ARDuP: Active Region Video Diffusion for Universal Policies
Shuaiyi Huang, Mara Levy, Zhenyu Jiang, Anima Anandkumar, Yuke Zhu, Linxi Fan, De-An Huang, Abhinav Shrivastava
TL;DR
ARDuP redefines video-based universal policy learning by conditioning video planning on active interaction regions. It decomposes planning into a latent active-region generator and a latent video planner, with a latent inverse dynamics decoder to recover actions, and it automatically derives pseudo-active regions from motion cues and segmentation without manual labeling. Empirical results on CLIPort and BridgeData v2 show substantial improvements in success rates and realism of generated plans, including real-world transfer capabilities. The approach underscores the importance of interactive-region focus in video-conditioned policies for robust, scalable robotics across tasks and environments.
Abstract
Sequential decision-making can be formulated as a text-conditioned video generation problem, where a video planner, guided by a text-defined goal, generates future frames visualizing planned actions, from which control actions are subsequently derived. In this work, we introduce Active Region Video Diffusion for Universal Policies (ARDuP), a novel framework for video-based policy learning that emphasizes the generation of active regions, i.e. potential interaction areas, enhancing the conditional policy's focus on interactive areas critical for task execution.

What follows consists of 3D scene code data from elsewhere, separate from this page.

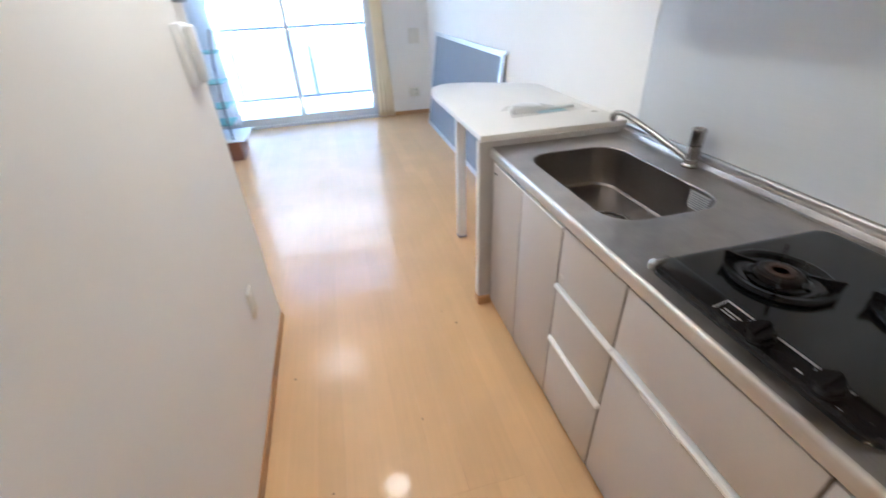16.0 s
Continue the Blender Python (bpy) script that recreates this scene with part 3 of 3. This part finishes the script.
part("side_liner", prism([(.850, zz(.850) + .0005), (1.405, zz(1.405) + .0005), (1.405, zz(1.405) + .06), (.850, zz(.850) + .06)], CX0 + .0085, CX0 + .018, "x"), DARK, hood, "near-black sheet for the shade on the hood's inner side", smooth=False)
part("back_gap", prism([(1.380, zz(1.380) - .0005), (1.4045, zz(1.4045) - .0015), (1.4045, zz(1.4045) + .02), (1.380, zz(1.380) + .02)], CX0 + .020, CX1 - .026, "x"), DARK, hood, "near-black strip for the shade behind the baffle plate", smooth=False)
part("side_rim", prism([(.850, zz(.850)), (1.405, zz(1.405)), (1.405, zz(1.405) + .012), (.850, zz(.850) + .012)], CX1 - .024, CX1 - .009, "x"), HOODSIDE, hood, smooth=False)
ang = math.atan(slope)
plate = layered([(-1.222, -.558, -.206, .206, .022, 0), (-1.222, -.558, -.206, .206, .022, .008), (-1.216, -.564, -.200, .200, .018, .014)])
tilt = math.atan2(-.125, .393)
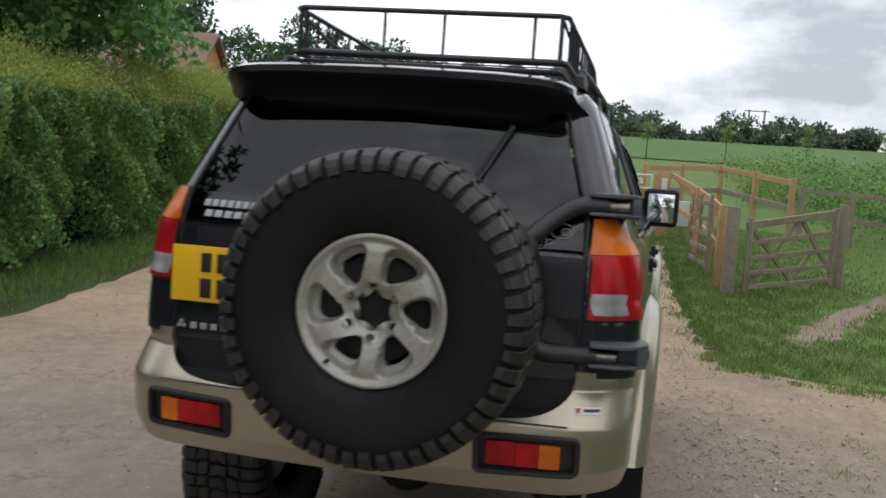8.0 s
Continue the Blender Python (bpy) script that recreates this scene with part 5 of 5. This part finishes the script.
# exhaust
bm = bmesh.new()
tube(bm, [(-0.45, -0.66, 0.73), (-0.70, -0.70, 0.672), (-0.90, -0.690, 0.630), (-0.972, -0.686, 0.614)], 0.030, 16, cap=False)
tube(bm, [(-0.972, -0.686, 0.614), (-0.70, -0.70, 0.672)], 0.0265, 16, cap=False)
part("exhaust", bm, STEEL, car, "polished steel exhaust pipe")
bm = bmesh.new()
tube(bm, spline([(-0.86, -0.60, 0.66), (-0.87, -0.60, 0.62), (-0.90, -0.60, 0.61), (-0.915, -0.60, 0.64), (-0.90, -0.60, 0.665)], 4), 0.008, 8)
part("tow_eye", bm, CHASSIS, car)

# underside
bm = bmesh.new()
box(bm, (1.35, 0, 0.64), (3.6, 1.10, 0.10), 0.03)
part("floor_pan", bm, CHASSIS, car)
bm = bmesh.new()
for sy in (-1, 1):
    box(bm, (1.35, sy * 0.48, 0.58), (3.6, 0.09, 0.12), 0.02)
part("chassis_rail", bm, CHASSIS, car)
for x in (0, 2.725):
    bm = bmesh.new()
    tube(bm, [(x, -0.66, 0.42), (x, 0.66, 0.42)], 0.045, 12)
    got = bmesh.ops.create_uvsphere(bm, u_segments=16, v_segments=10, radius=0.14)
    bmesh.ops.translate(bm, vec=(x, 0.05 if x == 0 else 0.2, 0.42), verts=got["verts"])
    part("axle", bm, CHASSIS, car)
bm = bmesh.new()
tube(bm, [(0.05, 0.0, 0.45), (1.3, 0.0, 0.52)], 0.035, 10)
tube(bm, [(1.4, 0.1, 0.52), (2.65, 0.2, 0.45)], 0.03, 10)
part("propshaft", bm, CHASSIS, car)
bm = bmesh.new()
box(bm, (0.72, 0.25, 0.50), (0.55, 0.42, 0.16), 0.04)
part("fuel_tank", bm, CHASSIS, car)
for sy in (-1, 1):
    for x in (0.06, 2.70):
        bm = bmesh.new()
        tube(bm, [(x, sy * 0.45, 0.45), (x - 0.06, sy * 0.42, 0.98)], 0.028, 10)
        part("shock_absorber", bm, CHASSIS, car)

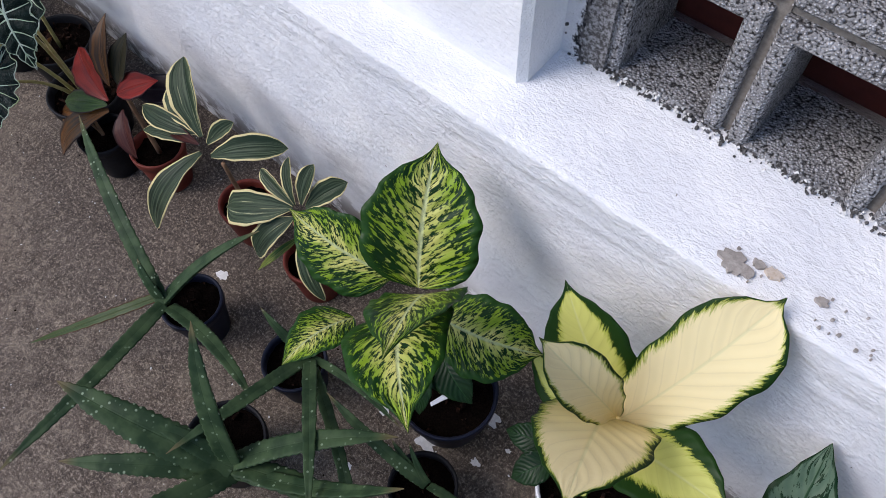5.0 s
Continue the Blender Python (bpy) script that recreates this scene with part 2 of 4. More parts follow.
def build_plinth():
    """The low white wall: an uneven face, a rounded lip and a sloping ledge."""
    bm = bmesh.new()
    nx = int((X1 - X0) / 0.0125)
    section = [(0.006, -0.02), (0.004, 0.06)] + [(0.0, 0.12 + 0.04 * q) for q in range(9)] + [(0.0, 0.46 + 0.0125 * q) for q in range(6)] + [(0.0, 0.535 + 0.006 * q) for q in range(15)] + [(0.0, 0.624),
               (0.0015, 0.629), (0.009, FACE_TOP + 0.001), (0.03, 0.636), (0.06, 0.638), (0.10, 0.641), (0.14, 0.644), (0.19, LEDGE_Z), (0.40, LEDGE_Z), (0.40, -0.02)]
    rows = []
    for i in range(nx + 1):
        x = X0 + (X1 - X0) * i / nx
        row = []
        for k, (y, z) in enumerate(section):
            d = 0.004 * noise.noise((x * 3.1, z * 5.0, 1.7)) + 0.0018 * noise.noise((x * 17.0, z * 21.0, 7.1))
            if y < 0.02 and z > 0.45:
                # trowel ridges left under the lip
                swell = max(0.0, 1 - abs(z - 0.575 - 0.02 * math.sin(x * 1.3)) / 0.06)
                line = 0.582 + 0.012 * noise.noise((x * 1.9, 0.0, 5.0)) + 0.006 * noise.noise((x * 9.0, 0.0, 2.0))
                d -= 0.0030 * min(1.0, max(0.0, (z - line) / 0.008)) * max(0.15, min(1.0, 0.75 + 1.1 * noise.noise((x * 2.7, 0.0, 11.0))))
                d -= swell * (0.005 * abs(noise.noise((x * 2.2, z * 34.0, 3.0))) + 0.0035 * noise.noise((x * 11.0, z * 70.0, 9.0)))
            flat = y > 0.004
            row.append(bm.verts.new((x, y + (0 if y > 0.12 else d), z + (0.5 * d if flat and y < 0.15 else 0))))
        rows.append(row)
    for a, b in zip(rows, rows[1:]):
        for k in range(len(section) - 1):
            bm.faces.new((a[k], a[k + 1], b[k + 1], b[k]))
    bm.faces.new(rows[0])
    bm.faces.new(rows[-1])
    ob = new("wall_low", mesh_from("wall_low", bm, WHITE, True))
    tagged(ob, "low limewashed white wall with a chipped lip and ledge", "wall", kind="structure")
    return ob


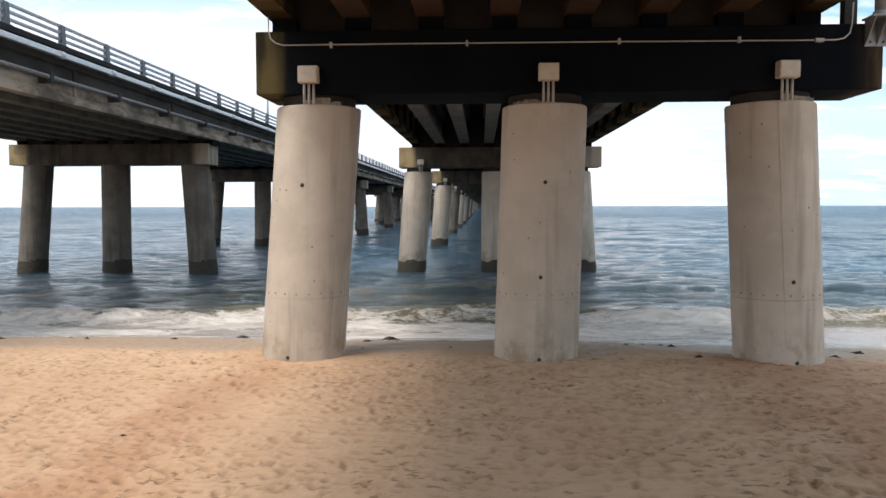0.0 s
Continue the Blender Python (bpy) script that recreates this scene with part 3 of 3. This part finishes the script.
        for side in (-1, 1):
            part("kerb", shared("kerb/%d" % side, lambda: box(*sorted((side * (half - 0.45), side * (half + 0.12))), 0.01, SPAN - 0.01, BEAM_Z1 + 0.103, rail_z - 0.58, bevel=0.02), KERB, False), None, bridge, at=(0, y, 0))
            for h in (0.03, 0.215, 0.40):
                part("rail", shared("rail", lambda: box(-0.035, 0.035, 0.0, SPAN, -0.035, 0.035), STEEL if jacketed else PALE_STEEL, False), None, bridge, at=(side * (half - 0.04), y, rail_z - h))
            if n < 13:
                for k in range(9):
                    part("rail_post", shared("rail_post", lambda: post_shape(), STEEL, False), None, bridge, at=(side * (half - 0.02), y + post_off + 2.54 * k, rail_z - 0.58))
    # -- the far run, too small to pick apart
    bm = bmesh.new()
    for n in range(26, 150):
        y = SPAN * (n - 1)
        add_box(bm, cap_lo, cap_hi, y - 0.61, y + 0.61, CAP_Z0, CAP_Z1)
        for j in range(3):
            b = pile_base[j]
            add_rings(bm, [[(b + batter[j] * z + r * math.cos(a), y + r * math.sin(a), z) for a in (0, 0.785, 1.571, 2.356, 3.142, 3.927, 4.712, 5.498)] for z in (-2.0, CAP_Z0)])
    tagged(part("far_bents", bm, PILE, bridge), kind="stuff")
    bm = bmesh.new()
    y0, y1 = SPAN * near_spans, SPAN * 149
    add_box(bm, -half, half, y0, y1, BEAM_Z0, rail_z - 0.58)
    for side in (-1, 1):
        for h in (0.03, 0.215, 0.40):
            x = side * (half - 0.04)
            add_box(bm, x - 0.035, x + 0.035, y0, y1, rail_z - h - 0.035, rail_z - h + 0.035)
    tagged(part("far_spans", bm, GIRDER, bridge), kind="stuff")
    return bridge


def bmesh_ball(r):
    bm = bmesh.new()
    bmesh.ops.create_icosphere(bm, subdivisions=2, radius=r)
    return bm


def post_shape():
    """Rail post: flared foot, flat tapered upright with a rounded head."""
    bm = box(-0.1, 0.1, -0.14, 0.14, 0.0, 0.025)
    outline = [(-0.065, 0.025), (0.065, 0.025), (0.05, 0.50), (0.038, 0.57), (0.0, 0.60), (-0.038, 0.57), (-0.05, 0.50)]
    return add_rings(bm, [[(x, -0.1, z) for x, z in outline], [(x, 0.1, z) for x, z in outline]])


MID, HALF, FIRST = 0.90, 4.10, 11.74
OLD_MID, OLD_HALF, OLD_FIRST, OLD_RISE = -16.2, 4.50, 10.34, 0.12
right_bridge = build_bridge("long concrete trestle road bridge on jacketed round piles", MID, HALF, -4.60, 4.45, 7.52, True,
                            (-4.07, -0.24, 3.665), (0.079, 0.004, -0.067), 1, 24, FIRST, 0.0, 0.92, {(3, 2), (5, 2), (6, 2), (7, 2), (8, 2), (10, 2), (4, 0), (7, 0), (9, 0), (6, 1), (8, 1)})
left_bridge = build_bridge("older parallel concrete trestle bridge on bare weathered piles", OLD_MID, OLD_HALF, -4.70, 4.30, 7.52, False,
                           (-4.10, -0.20, 3.73), (0.094, 0.01, -0.06), 1, 24, OLD_FIRST, OLD_RISE, 0.33)

# ---------------------------------------------------------------- pipes along the older bridge
pipe_x = OLD_MID + OLD_HALF
for n in range(-1, 12):
    y = OLD_FIRST + SPAN * n
    run = thing("cable_duct", "silver cable duct clipped along the older bridge's kerb", "cable duct", "kerb ducts", (pipe_x + 0.185, y, 6.74))
    part("pipe_length", box(-0.06, 0.06, 0.02, SPAN - 0.02, -0.075, 0.075, bevel=0.02), SILVER, run)
    for k in range(8):
        part("coupling", tube([(0, 1.4 + 2.86 * k, 0), (0, 1.56 + 2.86 * k, 0)], 0.115, 8), SILVER, run)
    main = thing("water_main", "grey water main on hangers beside the older bridge's girder", "pipe", "hung mains", (pipe_x + 0.16, y, 6.05))
    part("pipe_length", tube([(0, 0.02, 0), (0, SPAN - 0.02, 0)], 0.062, 10), MAIN, main, smooth=True)
    for k in range(6):
        part("hanger", box(-0.3, 0.1, 1.8 + 3.81 * k, 1.94 + 3.81 * k, -0.16, 0.12, bevel=0.01), DARK, main)

# ---------------------------------------------------------------- fittings on the landward cap
for x in (-2.525, 0.98, 4.365):
    jb = thing("junction_box", "pale painted steel junction box on the cap face", "junction box", "boxes over the piles", (x, 11.05, 4.385))
    part("box_body", box(-0.145, 0.145, -0.1, 0.078, 0.0, 0.24, bevel=0.012), BOX, jb)
    part("lid", box(-0.132, 0.132, -0.118, -0.101, 0.013, 0.227, bevel=0.006), BOX, jb)
    for dx in (-0.07, 0.0, 0.07):
        part("conduit_leg", tube([(dx, 0.0, -0.31), (dx, 0.0, -0.001)], 0.02, 10), CONDUIT, jb, smooth=True)

for n in range(1, 7):
    for x in (-2.7, 4.3):
        copy_thing(jb, pose(x, 11.05 + SPAN * n, 4.42))

run = thing("conduit", "thin pale electrical conduit strapped along the cap face", "conduit", at=(0, 11.1, 4.95))
arc = [(-3.13, 0, 0.42), (-3.13, 0, 0.22), (-3.1, 0, 0.1), (-3.03, 0, 0.035), (-2.92, 0, 0.0)]
part("conduit_length", tube(arc + [(-1.0, 0, 0.0), (2.0, 0, -0.01), (4.6, 0, -0.025)] + [(5.05, 0, -0.025), (5.17, 0, 0.0), (5.24, 0, 0.07), (5.27, 0, 0.2), (5.28, 0, 0.5)], 0.0105, 8), CONDUIT, run, smooth=True)
for x in (-2.2, -0.2, 2.0, 3.7):
    part("strap", box(x - 0.018, x + 0.018, -0.024, 0.04, -0.045, 0.035), CONDUIT, run)
part("coupling", tube([(4.76, 0, -0.025), (4.88, 0, -0.025)], 0.031, 8), CONDUIT, run)

spout = thing("downspout", "grey drain pipe on a steel shelf bracket at the cap's end", "drain pipe", at=(5.62, 10.98, 5.19))
part("pipe_length", tube([(0, 0, 0.03), (0, 0, 1.2), (0, 0.02, 2.0)], 0.098, 20), PIPE, spout, smooth=True)
part("collar", tube([(0, 0, 0.03), (0, 0, 0.09)], 0.12, 20), PIPE, spout)
part("shelf", box(-0.2, 0.22, -0.17, 0.16, 0.0, 0.025, bevel=0.004), PIPE, spout)
part("back_plate", box(-0.16, 0.18, 0.135, 0.165, -0.36, -0.002, bevel=0.004), PIPE, spout)
for x in (-0.15, 0.01, 0.16):
    gusset = bmesh.new()
    add_rings(gusset, [[(x - 0.008, a, b) for a, b in ((0.132, -0.34), (0.132, -0.004), (-0.15, -0.004))], [(x + 0.008, a, b) for a, b in ((0.132, -0.34), (0.132, -0.004), (-0.15, -0.004))]])
    part("gusset", gusset, PIPE, spout)
for x in (-0.09, 0.09):
    for z in (-0.3, -0.06):
        part("bolt", tube([(x, 0.115, z), (x, 0.134, z)], 0.017, 8), DARK, spout)
riser = thing("riser", "dark square cable riser beside the drain pipe", "cable riser", at=(5.33, 11.35, 5.15))
part("duct", box(-0.09, 0.09, -0.08, 0.08, 0.0, 2.0, bevel=0.01), DARK, riser)

# ---------------------------------------------------------------- lamps and the far sign
def street_lamp(x, y, base, side, label, tall=8.2):
    lamp = thing("street_lamp", label, "street lamp", "lamps along the bridges", (x, y, base))
    part("pole", tube([(0, 0, 0), (0, 0, tall / 2), (0, 0, tall)], [0.12, 0.1, 0.075], 10), LAMP, lamp, smooth=True)
    part("base_plate", box(-0.2, 0.2, -0.2, 0.2, 0, 0.05), LAMP, lamp)
    part("arm", tube([(0, 0, tall - 0.1), (side * 0.35, 0, tall + 0.25), (side * 1.0, 0, tall + 0.5), (side * 1.8, 0, tall + 0.6)], [0.06, 0.05, 0.045, 0.04], 8), LAMP, lamp, smooth=True)
    part("head", add_rings(bmesh.new(), [[(side * px, w * math.cos(a), tall + 0.6 + h * math.sin(a)) for a in (0, 0.785, 1.571, 2.356, 3.142, 3.927, 4.712, 5.498)] for px, w, h in ((1.7, 0.06, 0.05), (1.85, 0.15, 0.09), (2.25, 0.17, 0.09), (2.5, 0.06, 0.04))]), LAMP, lamp, "flat grey lamp head")
    return lamp


for k in range(6):
    street_lamp(-3.25, 77.0 + 156 * k, 6.94, 1, "grey steel street lamp with curved arm on the bridge kerb", 7.2)
    street_lamp(5.03, 154.0 + 156 * k, 6.94, -1, "grey steel street lamp with curved arm on the bridge kerb")
    street_lamp(-20.7, 73.0 + 156 * k, 7.06, 1, "grey steel street lamp on the older bridge's kerb")
sign = thing("road_sign", "dark square sign on a mast beside the far roadway", "road sign", at=(5.1, 330.0, 6.94))
part("mast", tube([(0, 0, 0), (0, 0, 5.0), (0, 0, 10.8)], [0.12, 0.1, 0.05], 8), LAMP, sign)
part("panel", box(-1.1, 1.1, -0.15, -0.05, 3.0, 4.9, bevel=0.04), DARK, sign)

# ---------------------------------------------------------------- flotsam
def ground_z(x, y):
    return float(beach_height(np.array([[x]]), np.array([[y]]))[0, 0])


stick = thing("driftwood", "small dark forked driftwood branch on wet sand", "driftwood", at=(12.05, 12.5, ground_z(12.05, 12.5) + 0.01))
part("stem", tube([(-0.26, 0.03, 0.0), (-0.12, 0, 0.025), (0.04, -0.02, 0.02), (0.2, -0.01, 0.035)], [0.007, 0.014, 0.013, 0.005], 7), WOOD, stick)
part("fork", tube([(0.02, -0.02, 0.02), (-0.05, 0.01, 0.07), (-0.10, 0.04, 0.12)], [0.010, 0.007, 0.003], 6), WOOD, stick)
part("fork", tube([(0.08, -0.02, 0.025), (0.17, 0.03, 0.07), (0.21, 0.02, 0.115)], [0.009, 0.007, 0.003], 6), WOOD, stick)
part("fork", tube([(0.14, -0.015, 0.03), (0.24, -0.06, 0.02), (0.30, -0.07, 0.05)], [0.008, 0.006, 0.003], 6), WOOD, stick)
part("twig", tube([(-0.1, 0, 0.02), (-0.2, -0.08, 0.012), (-0.32, -0.1, 0.012)], [0.008, 0.006, 0.003], 6), WOOD, stick)

rng = random.Random(31)


def wrack(x, y, size):
    """A limp clump of stranded weed: one flat ragged mass with trailing tips."""
    bm = bmesh.new()
    bmesh.ops.create_icosphere(bm, subdivisions=3, radius=1.0)
    tips = [(rng.uniform(0, 6.28), rng.uniform(0.5, 1.5), rng.uniform(0.15, 0.4)) for _ in range(5)]
    for v in bm.verts:
        a = math.atan2(v.co.y, v.co.x)
        reach = 0.45 + sum(l * math.exp(-((math.remainder(a - t0, 2 * math.pi)) / w) ** 2) for t0, l, w in tips) * 0.5 + rng.uniform(-0.12, 0.12)
        flat = math.hypot(v.co.x, v.co.y)
        v.co = Vector((v.co.x * reach, v.co.y * reach * 0.65, max(v.co.z, -0.15) * (0.26 + rng.uniform(-0.1, 0.1)) * (1.2 - 0.9 * flat))) * size
    clump = part("seaweed", bm, WEED, None, "dark clump of stranded seaweed on the sand", (x, y, ground_z(x, y) + 0.01 * size))
    return tagged(clump, "", "seaweed", "stranded weed along the tide line")


for x, y, size in ((-1.74, 14.40, 0.26), (-2.15, 13.95, 0.10), (-4.7, 14.5, 0.22), (-5.8, 13.9, 0.10), (-7.5, 13.85, 0.10), (-9.2, 13.85, 0.12), (3.35, 13.3, 0.13), (2.6, 13.5, 0.10), (5.6, 12.1, 0.10), (5.1, 12.0, 0.08),
                   (6.3, 12.7, 0.15), (6.9, 12.8, 0.10), (10.6, 12.6, 0.10), (18.85, 12.0, 0.20), (17.2, 12.0, 0.12), (14.05, 12.2, 0.10), (21.5, 12.6, 0.17), (3.4, 11.75, 0.12), (0.4, 13.6, 0.08)):
    wrack(x, y, size)
for _ in range(26):
    x = rng.uniform(-8.5, 23)
    wrack(x, 13.2 - 0.05 * (x - 1) + 0.3 * math.sin(x * 0.4) + rng.gauss(0, 0.45), rng.uniform(0.03, 0.07))
for _ in range(12):
    wrack(rng.uniform(-4, 20), rng.uniform(6.0, 11.5), rng.uniform(0.026, 0.048))

# ---------------------------------------------------------------- the far end of the crossing
isle = bmesh.new()
rng = random.Random(4)
for k in range(14):
    x = 2 + 10.5 * k + rng.uniform(-3, 3)
    add_box(isle, x - 8, x + 8, 3560 + rng.uniform(0, 20), 3600, -1.0, rng.uniform(1.5, 4.0))
for x, w, h in ((8, 5, 14), (22, 7, 9), (40, 4, 17), (66, 9, 7), (100, 5, 8)):
    add_box(isle, x - w, x + w, 3570, 3590, 0.0, h)
tagged(part("distant_island", isle, HAZE), "low grey island with buildings far off at the horizon", "island", kind="structure")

This innovative framework integrates active region conditioning with latent diffusion models for video planning and employs latent representations for direct action decoding during inverse dynamic modeling. By utilizing motion cues in videos for automatic active region discovery, our method eliminates the need for manual annotations of active regions. We validate ARDuP's efficacy via extensive experiments on simulator CLIPort and the real-world dataset BridgeData v2, achieving notable improvements in success rates and generating convincingly realistic video plans.